None of this means you can never have a beef burger. Of course you can. But when you build the habit of making food that is nutritionally rich as your default rather than your exception, the cumulative effect over a summer — over a year — is genuinely transformative. You feel better. You have more energy. Your skin looks better. Your digestion improves. And your children grow up with a completely different relationship to food than the one so many of us were raised with.
That’s worth caring about. That’s worth a little extra thought when you’re planning your summer BBQ menu.
Making nutritious food the default, rather than the exception, is one of the most generous things you can do for your family — and yourself.— Mother Fit
One Last Thing Before You Fire Up the Grill
Summer is short. Even when it’s good — even when the sun makes a proper, committed appearance and everyone gets to eat outside three evenings in a row — it goes faster than you expect. And the meals we share outside in the warmth, the ones where the children eat well and everyone stays at the table a little longer than usual, are the ones that become memories.
I think that’s what I love most about BBQ cooking. It’s inherently generous.
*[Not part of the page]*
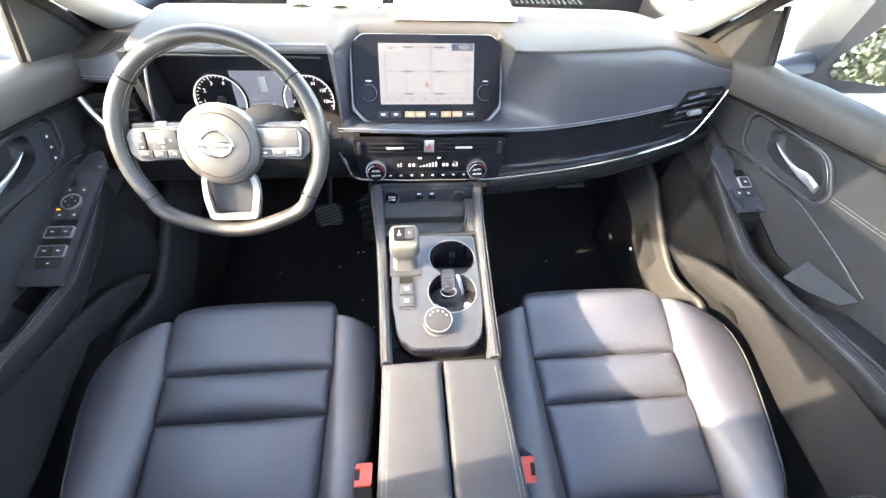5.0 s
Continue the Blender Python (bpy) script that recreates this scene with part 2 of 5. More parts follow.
def ring(pts_out, pts_in, depth, m=None, bm=None):
    """A flat frame between two outlines of equal count, depth thick."""
    one = bmesh.new()
    rows = [[(*p, 0) for p in pts_out], [(*p, depth) for p in pts_out], [(*p, depth) for p in pts_in], [(*p, 0) for p in pts_in]]
    vs = [[one.verts.new(p) for p in r] for r in rows]
    k = len(pts_out)
    for a, b in zip(vs, vs[1:] + vs[:1]):
        for i in range(k):
            one.faces.new((a[i], a[(i + 1) % k], b[(i + 1) % k], b[i]))
    if m is not None:
        one.transform(m)
    return merge(bm, one)


def tube(path, r, seg=8, bm=None, flat=1.0, closed=False, up=(0, 0, 1)):
    """A round bar along a path; r a number or one per point."""
    path = [Vector(p) for p in path]
    rows = []
    k = len(path)
    for i, p in enumerate(path):
        a = path[(i - 1) % k] if closed or i else p
        b = path[(i + 1) % k] if closed or i < k - 1 else p
        d = (b - a).normalized()
        s = d.cross(Vector(up))
        s = s.normalized() if s.length > 1e-4 else d.orthogonal().normalized()
        w = s.cross(d)
        rr = r[i] if isinstance(r, (list, tuple)) else r
        rows.append([p + s * rr * math.cos(2 * math.pi * j / seg) + w * rr * flat * math.sin(2 * math.pi * j / seg) for j in range(seg)])
    if closed:
        rows.append(rows[0])
    return merge(bm, loft(rows, not closed))


def lathe(profile, seg=32, m=None, bm=None, caps=True):
    """(radius, height) turned round z."""
    one = loft([[(r * math.cos(2 * math.pi * j / seg), r * math.sin(2 * math.pi * j / seg), h) for j in range(seg)] for r, h in profile], caps)
    if m is not None:
        one.transform(m)
    return merge(bm, one)


def circle(r, n=32, cx=0.0, cy=0.0):
    return [Vector((cx + r * math.cos(2 * math.pi * i / n), cy + r * math.sin(2 * math.pi * i / n))) for i in range(n)]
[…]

You’re feeding people you love, outside in the world, with food that nourishes them. The grill is a gathering point. Good food is an act of care. And when that food is genuinely healthy — genuinely full of flavour and nutrition and colour — it’s care at its most complete.
I hope these recipes find their way into your summer. I hope the chicken and apple burgers become your family’s signature too. I hope the kids try the prawn kebabs and surprise you completely. And I hope that whatever summer brings — rain and all — there are evenings of warm air and good food and the particular kind of happiness that only seems to exist outside.